==== Provided data

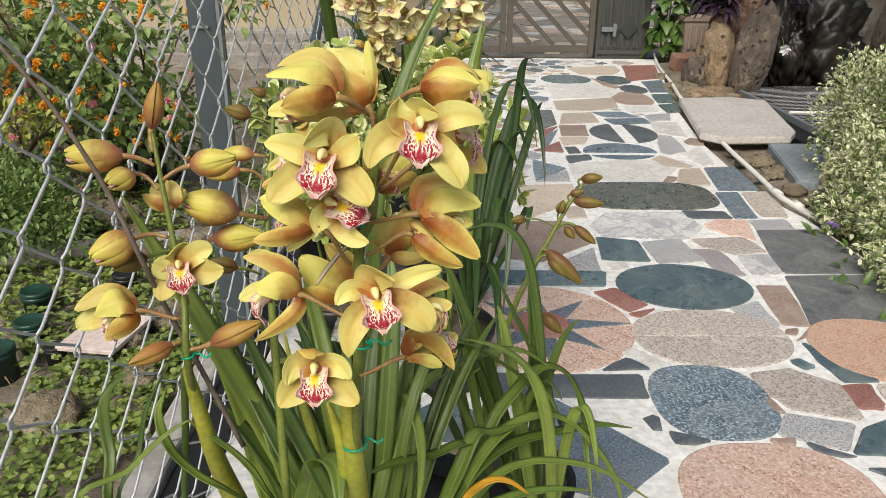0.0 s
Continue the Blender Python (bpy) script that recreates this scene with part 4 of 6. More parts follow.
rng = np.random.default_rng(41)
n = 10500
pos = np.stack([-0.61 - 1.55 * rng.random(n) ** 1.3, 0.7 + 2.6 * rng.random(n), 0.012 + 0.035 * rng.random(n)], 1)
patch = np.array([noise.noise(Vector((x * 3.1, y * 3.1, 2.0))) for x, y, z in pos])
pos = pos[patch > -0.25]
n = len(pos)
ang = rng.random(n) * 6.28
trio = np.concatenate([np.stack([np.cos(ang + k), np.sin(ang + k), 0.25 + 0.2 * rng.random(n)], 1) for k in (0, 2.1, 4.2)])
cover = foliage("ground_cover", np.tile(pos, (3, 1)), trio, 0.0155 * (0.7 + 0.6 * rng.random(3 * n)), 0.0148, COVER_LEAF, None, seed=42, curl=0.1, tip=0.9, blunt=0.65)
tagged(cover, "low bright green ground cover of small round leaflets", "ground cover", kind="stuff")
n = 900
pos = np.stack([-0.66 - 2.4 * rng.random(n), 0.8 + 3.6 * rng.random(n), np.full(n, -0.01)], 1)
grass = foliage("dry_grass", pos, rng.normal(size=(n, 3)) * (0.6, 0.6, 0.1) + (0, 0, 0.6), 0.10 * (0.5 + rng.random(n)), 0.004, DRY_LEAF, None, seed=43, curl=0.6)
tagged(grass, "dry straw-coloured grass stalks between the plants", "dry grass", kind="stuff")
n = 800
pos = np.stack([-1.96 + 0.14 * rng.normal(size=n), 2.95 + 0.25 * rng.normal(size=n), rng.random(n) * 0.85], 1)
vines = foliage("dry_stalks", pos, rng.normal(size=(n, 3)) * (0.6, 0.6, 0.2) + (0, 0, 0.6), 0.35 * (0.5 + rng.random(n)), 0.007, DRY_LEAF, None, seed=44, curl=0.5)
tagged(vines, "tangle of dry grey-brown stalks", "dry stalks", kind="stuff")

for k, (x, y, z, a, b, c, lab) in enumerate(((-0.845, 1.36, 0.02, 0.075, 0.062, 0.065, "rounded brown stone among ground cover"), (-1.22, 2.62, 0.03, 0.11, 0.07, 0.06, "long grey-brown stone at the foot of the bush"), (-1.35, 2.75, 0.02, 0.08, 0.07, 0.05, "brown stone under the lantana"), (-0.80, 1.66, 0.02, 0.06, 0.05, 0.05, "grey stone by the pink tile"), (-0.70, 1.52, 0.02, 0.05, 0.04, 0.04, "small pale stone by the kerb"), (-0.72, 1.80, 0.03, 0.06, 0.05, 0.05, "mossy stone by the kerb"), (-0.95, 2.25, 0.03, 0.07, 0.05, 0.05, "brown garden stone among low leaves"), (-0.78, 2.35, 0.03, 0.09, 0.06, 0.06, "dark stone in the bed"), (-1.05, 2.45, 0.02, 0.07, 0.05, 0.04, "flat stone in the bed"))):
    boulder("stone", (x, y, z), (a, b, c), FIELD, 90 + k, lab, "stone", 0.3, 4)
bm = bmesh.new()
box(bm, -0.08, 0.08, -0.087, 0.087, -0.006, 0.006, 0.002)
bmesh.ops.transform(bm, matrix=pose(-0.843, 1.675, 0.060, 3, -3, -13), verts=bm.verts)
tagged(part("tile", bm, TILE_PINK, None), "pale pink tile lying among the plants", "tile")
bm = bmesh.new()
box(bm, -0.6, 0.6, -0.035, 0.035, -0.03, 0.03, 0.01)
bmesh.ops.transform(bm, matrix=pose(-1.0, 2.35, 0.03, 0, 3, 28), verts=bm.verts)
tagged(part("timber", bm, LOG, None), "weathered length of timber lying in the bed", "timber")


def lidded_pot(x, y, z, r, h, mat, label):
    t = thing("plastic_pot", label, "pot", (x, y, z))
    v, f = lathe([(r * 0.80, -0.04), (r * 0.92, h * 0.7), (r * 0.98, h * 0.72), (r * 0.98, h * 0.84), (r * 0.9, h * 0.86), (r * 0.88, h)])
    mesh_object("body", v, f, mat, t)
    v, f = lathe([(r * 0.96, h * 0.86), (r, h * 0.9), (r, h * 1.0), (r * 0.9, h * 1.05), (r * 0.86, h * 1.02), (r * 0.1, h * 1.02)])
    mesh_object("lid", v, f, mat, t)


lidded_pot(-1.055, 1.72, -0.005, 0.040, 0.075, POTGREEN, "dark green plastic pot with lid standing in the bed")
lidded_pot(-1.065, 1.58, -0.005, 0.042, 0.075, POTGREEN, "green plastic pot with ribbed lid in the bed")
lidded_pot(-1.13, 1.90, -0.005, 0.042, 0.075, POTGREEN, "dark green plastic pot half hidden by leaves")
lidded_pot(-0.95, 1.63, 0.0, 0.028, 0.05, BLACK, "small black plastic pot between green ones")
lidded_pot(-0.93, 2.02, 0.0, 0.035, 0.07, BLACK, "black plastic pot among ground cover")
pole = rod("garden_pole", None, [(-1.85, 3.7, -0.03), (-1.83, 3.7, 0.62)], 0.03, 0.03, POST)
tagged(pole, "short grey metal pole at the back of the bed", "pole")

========

- Direction
Leave out the pictures and restate everything else word for word.

- Reply to the task
0.0 s
Continue the Blender Python (bpy) script that recreates this scene with part 4 of 6. More parts follow.
rng = np.random.default_rng(41)
n = 10500
pos = np.stack([-0.61 - 1.55 * rng.random(n) ** 1.3, 0.7 + 2.6 * rng.random(n), 0.012 + 0.035 * rng.random(n)], 1)
patch = np.array([noise.noise(Vector((x * 3.1, y * 3.1, 2.0))) for x, y, z in pos])
pos = pos[patch > -0.25]
n = len(pos)
ang = rng.random(n) * 6.28
trio = np.concatenate([np.stack([np.cos(ang + k), np.sin(ang + k), 0.25 + 0.2 * rng.random(n)], 1) for k in (0, 2.1, 4.2)])
cover = foliage("ground_cover", np.tile(pos, (3, 1)), trio, 0.0155 * (0.7 + 0.6 * rng.random(3 * n)), 0.0148, COVER_LEAF, None, seed=42, curl=0.1, tip=0.9, blunt=0.65)
tagged(cover, "low bright green ground cover of small round leaflets", "ground cover", kind="stuff")
n = 900
pos = np.stack([-0.66 - 2.4 * rng.random(n), 0.8 + 3.6 * rng.random(n), np.full(n, -0.01)], 1)
grass = foliage("dry_grass", pos, rng.normal(size=(n, 3)) * (0.6, 0.6, 0.1) + (0, 0, 0.6), 0.10 * (0.5 + rng.random(n)), 0.004, DRY_LEAF, None, seed=43, curl=0.6)
tagged(grass, "dry straw-coloured grass stalks between the plants", "dry grass", kind="stuff")
n = 800
pos = np.stack([-1.96 + 0.14 * rng.normal(size=n), 2.95 + 0.25 * rng.normal(size=n), rng.random(n) * 0.85], 1)
vines = foliage("dry_stalks", pos, rng.normal(size=(n, 3)) * (0.6, 0.6, 0.2) + (0, 0, 0.6), 0.35 * (0.5 + rng.random(n)), 0.007, DRY_LEAF, None, seed=44, curl=0.5)
tagged(vines, "tangle of dry grey-brown stalks", "dry stalks", kind="stuff")

for k, (x, y, z, a, b, c, lab) in enumerate(((-0.845, 1.36, 0.02, 0.075, 0.062, 0.065, "rounded brown stone among ground cover"), (-1.22, 2.62, 0.03, 0.11, 0.07, 0.06, "long grey-brown stone at the foot of the bush"), (-1.35, 2.75, 0.02, 0.08, 0.07, 0.05, "brown stone under the lantana"), (-0.80, 1.66, 0.02, 0.06, 0.05, 0.05, "grey stone by the pink tile"), (-0.70, 1.52, 0.02, 0.05, 0.04, 0.04, "small pale stone by the kerb"), (-0.72, 1.80, 0.03, 0.06, 0.05, 0.05, "mossy stone by the kerb"), (-0.95, 2.25, 0.03, 0.07, 0.05, 0.05, "brown garden stone among low leaves"), (-0.78, 2.35, 0.03, 0.09, 0.06, 0.06, "dark stone in the bed"), (-1.05, 2.45, 0.02, 0.07, 0.05, 0.04, "flat stone in the bed"))):
    boulder("stone", (x, y, z), (a, b, c), FIELD, 90 + k, lab, "stone", 0.3, 4)
bm = bmesh.new()
box(bm, -0.08, 0.08, -0.087, 0.087, -0.006, 0.006, 0.002)
bmesh.ops.transform(bm, matrix=pose(-0.843, 1.675, 0.060, 3, -3, -13), verts=bm.verts)
tagged(part("tile", bm, TILE_PINK, None), "pale pink tile lying among the plants", "tile")
bm = bmesh.new()
box(bm, -0.6, 0.6, -0.035, 0.035, -0.03, 0.03, 0.01)
bmesh.ops.transform(bm, matrix=pose(-1.0, 2.35, 0.03, 0, 3, 28), verts=bm.verts)
tagged(part("timber", bm, LOG, None), "weathered length of timber lying in the bed", "timber")


def lidded_pot(x, y, z, r, h, mat, label):
    t = thing("plastic_pot", label, "pot", (x, y, z))
    v, f = lathe([(r * 0.80, -0.04), (r * 0.92, h * 0.7), (r * 0.98, h * 0.72), (r * 0.98, h * 0.84), (r * 0.9, h * 0.86), (r * 0.88, h)])
    mesh_object("body", v, f, mat, t)
    v, f = lathe([(r * 0.96, h * 0.86), (r, h * 0.9), (r, h * 1.0), (r * 0.9, h * 1.05), (r * 0.86, h * 1.02), (r * 0.1, h * 1.02)])
    mesh_object("lid", v, f, mat, t)


lidded_pot(-1.055, 1.72, -0.005, 0.040, 0.075, POTGREEN, "dark green plastic pot with lid standing in the bed")
lidded_pot(-1.065, 1.58, -0.005, 0.042, 0.075, POTGREEN, "green plastic pot with ribbed lid in the bed")
lidded_pot(-1.13, 1.90, -0.005, 0.042, 0.075, POTGREEN, "dark green plastic pot half hidden by leaves")
lidded_pot(-0.95, 1.63, 0.0, 0.028, 0.05, BLACK, "small black plastic pot between green ones")
lidded_pot(-0.93, 2.02, 0.0, 0.035, 0.07, BLACK, "black plastic pot among ground cover")
pole = rod("garden_pole", None, [(-1.85, 3.7, -0.03), (-1.83, 3.7, 0.62)], 0.03, 0.03, POST)
tagged(pole, "short grey metal pole at the back of the bed", "pole")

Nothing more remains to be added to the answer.